Poddar: Missing the Journey

This past Sunday morning was, for me, a time of high frustration. I had awoken at five a.m. in order to drive a friend two hours to a half-marathon in North Conway, New Hampshire. We foolishly braved a horrendous snowstorm and made it within 20 minutes of our destination, only to learn that the event had been canceled. On our way home my friend remarked that, at the very least, our rugged adventure on mostly local roads had allowed us to mentally place Dartmouth in the context of the broader state of New Hampshire. I began to contemplate how the convenience of modern transportation has fundamentally warped our notion of what it means to travel.

In the four to five hours that I spent driving back and forth through towns on Sunday, I could have flown to California. For many of us, "travel" is associated with relatively quick plane rides from place to place. We enter an airport, drop out of the world for a few hours, and when we exit the airport again we are almost magically in a new environment. We make no spatial connection between the place of departure and the place of arrival. Maps at best serve as abstractions they may help to give a visual conception of location to travelers, but they do not meaningfully communicate the extent of the distance that has been crossed.

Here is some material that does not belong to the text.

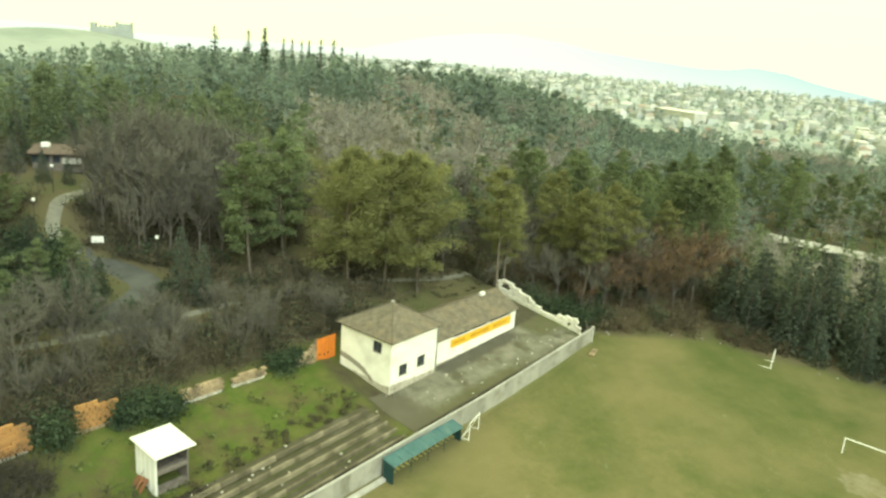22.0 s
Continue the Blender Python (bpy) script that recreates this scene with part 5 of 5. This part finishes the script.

Of course, national and global travel has not always functioned in this disconnected manner. Before the advent of air transportation and the construction of trans-national highway systems the act of getting to a destination was a true journey. Travelers would be forced to pass through various local settlements and changing natural environments while en route. Whether the trip was a quick jaunt across a state or a voyage around the world, those involved would find their conception of the spatial scale of the globe to be forever altered. This is no longer true even for people who travel long distances by land. I drive to Dartmouth from my home in New Jersey, but I would not call my movement along the static scenery of an inter-state highway a journey in any meaningful sense.

The modern conception of travel ensures that we often have a very narrow and incomplete understanding of the places that we visit. The travel writer Paul Theroux has noted that this phenomenon is responsible for the Western perception of Africa as a "Dark Continent." Travelers who go to Africa as part of work for NGOs will often have a very specific experience, and do not develop the wider picture that travel throughout the continent would generate. I myself have lived in New Hampshire for over a year, but did not spend any significant time outside the boundaries of Hanover until a few days ago.

This altered perspective on travel has additional consequences. When, for instance, students fly to underdeveloped countries to volunteer, they are able to isolate that experience into a unique mental compartment. It is almost as if this different environment is a world unto itself entirely detached from the world that the volunteers have come from. Once the expedition is over, the students can return home and rejoin their old lives while quickly forgetting about the environment they just left. Modern transportation technology ensures that we do not form logical connections between the spaces that we consider our homes and the spaces that we briefly visit.

Our shift in perspective has led the act of travel to be imbued with a voyeuristic aura. The emotional resonance of experiencing new cultures and natural vistas will inevitably be dampened when we mentally distance ourselves from the places we temporarily occupy. The essential richness of many parts of the human experience disappears when we do not internalize such aspects within our own reality.

All of this is not to say that we should forego aircraft and highways in favor of boats and horses. Improvements in technology have greatly cheapened the cost of travel and have opened up a wealth of opportunities to experience different cultures and explore unique natural environments. However, we should be cognizant of the fact that when we simply jump from place to place we are missing out on a crucial context that can make travel infinitely more fulfilling.